Goal of the exercise » Output every line of the material exactly, omitting images.

Dataset content »
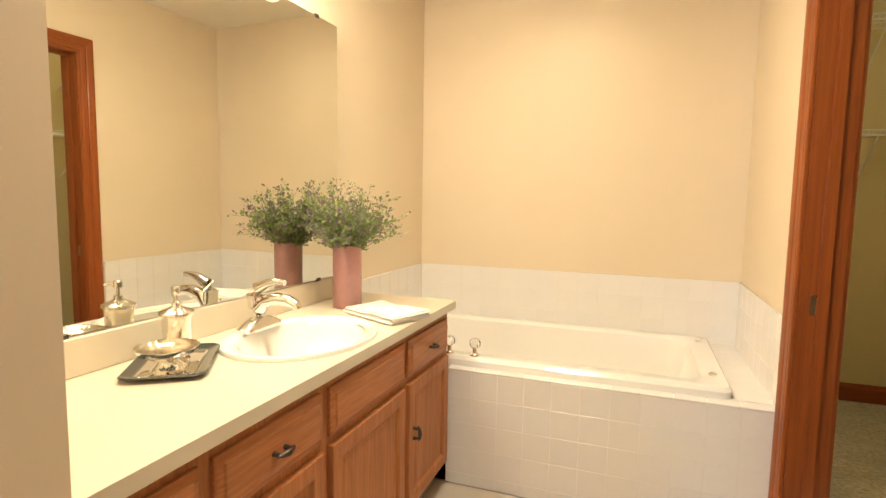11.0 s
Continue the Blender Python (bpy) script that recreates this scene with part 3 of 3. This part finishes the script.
# vanity light
vl = thing("vanity_light", pose(-0.689, 2.045, 2.215), "three-shade brushed metal vanity light with lit white glass", "wall lamp")
part("back_plate", boxed(0.0006, 0.022, -0.42, 0.42, -0.035, 0.035, 0.006), ALUMINIUM, vl)
BELL = [(0.022, -0.030), (0.031, -0.042), (0.052, -0.080), (0.077, -0.130), (0.097, -0.165), (0.094, -0.165), (0.074, -0.130), (0.049, -0.080), (0.020, -0.042)]
for y in (-0.29, 0.0, 0.29):
    part("arm", tube(bmesh.new(), [(0.02, y, 0.0), (0.045, y, 0.045), (0.075, y, 0.072), (0.105, y, 0.068), (0.124, y, 0.04), (0.129, y, 0.002)], 0.006, 10), ALUMINIUM, vl, "", None, True)
    part("socket", lathe(bmesh.new(), [(0.0, 0.0), (0.010, 0.0), (0.013, -0.004), (0.013, -0.010), (0.019, -0.011), (0.019, -0.018), (0.022, -0.019), (0.022, -0.028), (0.026, -0.030), (0.026, -0.036), (0.0, -0.037)], 20, Matrix.Translation((0.129, y, 0.004))), ALUMINIUM, vl, "", None, True)
    sh = part("shade", lathe(bmesh.new(), BELL, 32, Matrix.Translation((0.129, y, 0.0))), SHADE, vl, "lit frosted white glass shade", None, True)
    sh.visible_shadow = False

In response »
11.0 s
Continue the Blender Python (bpy) script that recreates this scene with part 3 of 3. This part finishes the script.
# vanity light
vl = thing("vanity_light", pose(-0.689, 2.045, 2.215), "three-shade brushed metal vanity light with lit white glass", "wall lamp")
part("back_plate", boxed(0.0006, 0.022, -0.42, 0.42, -0.035, 0.035, 0.006), ALUMINIUM, vl)
BELL = [(0.022, -0.030), (0.031, -0.042), (0.052, -0.080), (0.077, -0.130), (0.097, -0.165), (0.094, -0.165), (0.074, -0.130), (0.049, -0.080), (0.020, -0.042)]
for y in (-0.29, 0.0, 0.29):
    part("arm", tube(bmesh.new(), [(0.02, y, 0.0), (0.045, y, 0.045), (0.075, y, 0.072), (0.105, y, 0.068), (0.124, y, 0.04), (0.129, y, 0.002)], 0.006, 10), ALUMINIUM, vl, "", None, True)
    part("socket", lathe(bmesh.new(), [(0.0, 0.0), (0.010, 0.0), (0.013, -0.004), (0.013, -0.010), (0.019, -0.011), (0.019, -0.018), (0.022, -0.019), (0.022, -0.028), (0.026, -0.030), (0.026, -0.036), (0.0, -0.037)], 20, Matrix.Translation((0.129, y, 0.004))), ALUMINIUM, vl, "", None, True)
    sh = part("shade", lathe(bmesh.new(), BELL, 32, Matrix.Translation((0.129, y, 0.0))), SHADE, vl, "lit frosted white glass shade", None, True)
    sh.visible_shadow = False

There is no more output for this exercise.